Director Comey even conceded that former Secretary Clinton was “extremely careless” and strongly suggested that her recklessness very likely led to communications (her own and those she corresponded with) being intercepted by foreign intelligence services.
Yet, Director Comey recommended against prosecution of the law violations he clearly found on the ground that there was no intent to harm the United States.
In essence, in order to give Mrs. Clinton a pass, the FBI rewrote the statute, inserting an intent element that Congress did not require. The added intent element, moreover, makes no sense: The point of having a statute that criminalizes gross negligence is to underscore that government officials have a special obligation to safeguard national defense secrets; when they fail to carry out that obligation due to gross negligence, they are guilty of serious wrongdoing. The lack of intent to harm our country is irrelevant. People never intend the bad things that happen due to gross negligence.
I would point out, moreover, that there are other statutes that criminalize unlawfully removing and transmitting highly classified information with intent to harm the United States. Being not guilty (and, indeed, not even accused) of Offense B does not absolve a person of guilt on Offense A, which she has committed.
It is a common tactic of defense lawyers in criminal trials to set up a straw-man for the jury: a crime the defendant has not committed. The idea is that by knocking down a crime the prosecution does not allege and cannot prove, the defense may confuse the jury into believing the defendant is not guilty of the crime charged. Judges generally do not allow such sleight-of-hand because innocence on an uncharged crime is irrelevant to the consideration of the crimes that actually have been charged.
It seems to me that this is what the FBI has done today. It has told the public that because Mrs. Clinton did not have intent to harm the United States we should not prosecute her on a felony that does not require proof of intent to harm the United States. Meanwhile, although there may have been profound harm to national security caused by her grossly negligent mishandling of classified information, we’ve decided she shouldn’t be prosecuted for grossly negligent mishandling of classified information.
I think highly of Jim Comey personally and professionally, but this makes no sense to me.
Finally, I was especially unpersuaded by Director Comey’s claim that no reasonable prosecutor would bring a case based on the evidence uncovered by the FBI. To my mind, a reasonable prosecutor would ask: Why did Congress criminalize the mishandling of classified information through gross negligence? The answer, obviously, is to prevent harm to national security. So then the reasonable prosecutor asks: Was the statute clearly violated, and if yes, is it likely that Mrs. Clinton’s conduct caused harm to national security? If those two questions are answered in the affirmative, I believe many, if not most, reasonable prosecutors would feel obliged to bring the case.

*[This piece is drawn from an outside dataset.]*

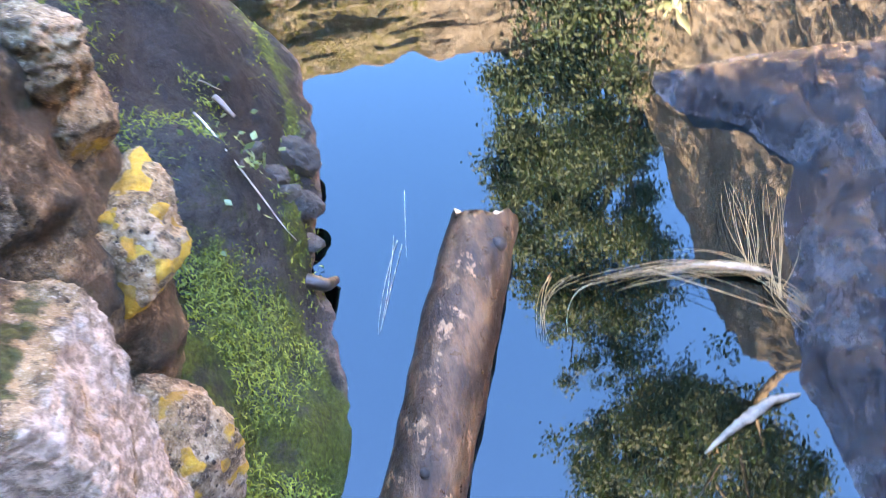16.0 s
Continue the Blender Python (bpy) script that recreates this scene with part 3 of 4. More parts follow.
def plant_patch(name, label, category, a_rng, z_rng, count, size, mat, shape, wide=0.45, droop=0.5, off=(0.02, 0.25), seed=1):
    """Leaves growing off the gorge wall within a soft patch; shape(az, z) gives the density 0 to 1."""
    rng = np.random.default_rng(seed)
    az, z = rng.uniform(*a_rng, count * 3), rng.uniform(*z_rng, count * 3)
    clump = fbm(np.stack([az * 0.9, z * 3.2, 0 * z + seed], -1), 2) + 0.5
    keep = rng.uniform(0, 1, len(az)) < shape(az, z) * smooth(0.25, 0.75, clump)
    az, z, cl = az[keep][:count], z[keep][:count], clump[keep][:count]
    o = rng.uniform(off[0], off[1], len(az)) * smooth(0.2, 0.9, cl)
    p = cliff_point(az, z, 0.0)
    a = np.radians(az)
    n = np.stack([-np.sin(a), -np.cos(a), 0 * a + 0.4], -1)
    p = p + n * o[:, None]
    v, f = leaves(p, n + 0.5 * rng.normal(size=n.shape), size, wide, droop, rng=rng)
    return thing(name, mesh(name, v, f, mat), label, category, "stuff")


def blob(a0, z0, ra, rz):
    return lambda a, z: np.exp(-((a - a0) / ra) ** 2 - ((z - z0) / rz) ** 2)


def band(pts, width):
    pa, pz = [q[0] for q in pts], [q[1] for q in pts]
    return lambda a, z: np.exp(-((z - np.interp(a, pa, pz)) / width) ** 2) * (a > pa[0]) * (a < pa[-1])


plant_patch("ivy", "dark green ivy hanging in a band across the rock", "ivy", (7.5, 20.5), (1.3, 3.7), 5200, 0.075, IVY, band([(7.5, 3.2), (12, 2.9), (15.6, 2.6), (17, 2.35), (20.5, 1.9)], 0.32), 0.7, seed=2)
plant_patch("ferns", "bright green ferns in a cleft of the sunlit cliff", "fern", (20.3, 26.0), (2.3, 6.4), 8500, 0.115, FERN, lambda a, z: np.maximum(blob(23.2, 4.3, 1.9, 1.3)(a, z), 0.6 * blob(21.0, 4.3, 0.9, 0.5)(a, z)), 0.28, 0.6, (0.05, 0.55), seed=3)
plant_patch("ferns", "green ferns growing in a damp column on the rock", "fern", (-15.0, -11.6), (1.6, 5.8), 4200, 0.085, IVY, lambda a, z: np.exp(-((a - np.interp(z, [1.6, 3, 5.5], [-12.7, -13.3, -14.1])) / 0.75) ** 2), 0.5, seed=4)
plant_patch("hanging_plants", "yellow green moss and small plants on the cliff", "plants", (16.0, 26), (0.6, 6.4), 7000, 0.05, FERN, lambda a, z: 0.8 * smooth(16, 19, a) * smooth(0.5, 1.2, z) * (1 - 0.4 * smooth(3, 5, z)), 0.5, 0.6, (0.0, 0.12), seed=5)
plant_patch("shrub", "pale green tuft of leaves on a rock ledge", "shrub", (-27, -22), (1.7, 3.0), 700, 0.07, FERN, blob(-24.6, 2.35, 0.8, 0.25), 0.3, 0.1, (0.02, 0.3), seed=6)
plant_patch("shrub", "small green plants above the sunlit shoreline", "shrub", (18, 26), (0.3, 1.4), 1500, 0.05, FERN, lambda a, z: np.maximum(blob(20.0, 0.75, 0.5, 0.3)(a, z), blob(24.0, 0.9, 0.9, 0.35)(a, z)), 0.4, 0.3, (0.02, 0.2), seed=7)
plant_patch("bushes", "green bushes and grass on ledges high on the cliff", "bush", (-14, 34), (6.0, 12.5), 9500, 0.14, FERN, lambda a, z: 0.8 * np.maximum(np.exp(-((z - 7.35 - 0.02 * a) / 0.30) ** 2) * smooth(-1, 4, a), np.exp(-((z - 9.2) / 0.35) ** 2) * smooth(-2, 6, a)) + 0.9 * blob(20.5, 8.3, 2.2, 1.3)(a, z), 0.35, 0.3, (0.05, 0.6), seed=8)
plant_patch("dry_grass", "dry yellow grass hanging from ledges", "grass", (-26, -14), (2.6, 6.5), 3500, 0.12, DRYGRASS, lambda a, z: 0.8 * np.maximum(blob(-22, 5.0, 3.0, 0.5)(a, z), blob(-18.5, 3.5, 1.8, 0.25)(a, z)), 0.10, 1.2, (0.0, 0.2), seed=9)
plant_patch("dry_grass", "dry straw coloured grass hanging on the sunlit cliff", "grass", (17, 26), (3.0, 6.5), 3500, 0.16, DRYGRASS, lambda a, z: np.maximum(blob(19.5, 5.6, 2.0, 0.7)(a, z), 0.5 * blob(22, 4.8, 2, 0.6)(a, z)), 0.09, 1.4, (0.0, 0.15), seed=10)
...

Alternative Headline: “FBI Declares Hillary Clinton to be Complete Liar”
By Steven Hayward
I don’t expect we’ll see that headline, but Chris Cillizza of the Washington Post comes close to delivering this judgment:
Here’s the good news for Hillary Clinton: The FBI has recommended no charges be brought followings its investigation of the former secretary of state’s private email server.
Here’s the bad news: Just about everything else.
FBI director James Comey dismantled large portions of Clinton’s long-told story about her private server and what she sent or received on it during a stirring 15-minute press conference following which he took no questions. While Comey exonerated Clinton legally speaking, he provided huge amounts of fodder that could badly hamstring her in the court of public opinion.
Most importantly, Comey said that the FBI found 110 emails on Clinton’s server that were classified at the time they were sent or received. That stands in direct contradiction to Clinton’s repeated insistence she never sent or received any classified emails. And, it even stands in contrast to her amended statement that she never knowingly sent or received any classified information. . .
Comey said that Clinton had used not one but multiple private email servers during her time at State. He said that Clinton used multiple emails devices during that time. (She had offered her desire to use a single device for “convenience” as the main reason she set up the private server.) He noted that the lawyers tasked by Clinton with sorting her private emails from her professional ones never actually read all of the emails (as the FBI did in the course of its investigation). . .
It’s hard to read Comey’s statement as anything other than a wholesale rebuke of the story Clinton and her campaign team have been telling ever since the existence of her private email server came to light in the spring of 2015. She did send and receive classified emails. The setup did leave her — and the classified information on the server — subject to a possible foreign hack. She and her team did delete emails as personal that contained professional information.
About those thousands of “private” emails Hillary deleted, one of our readers sensibly asks:
One issue I have not seen addressed in the media is how a busy person could have half of her emails deemed as personal . If you are busy maybe 5 to 10 percent is a stretch but 50 percent either means she was not working at her job or hiding something probably as a result of Clinton Foundation connections – we may never find that out but any busy person understands the 50 percent is just not possible and suggests only one reasonable conclusion.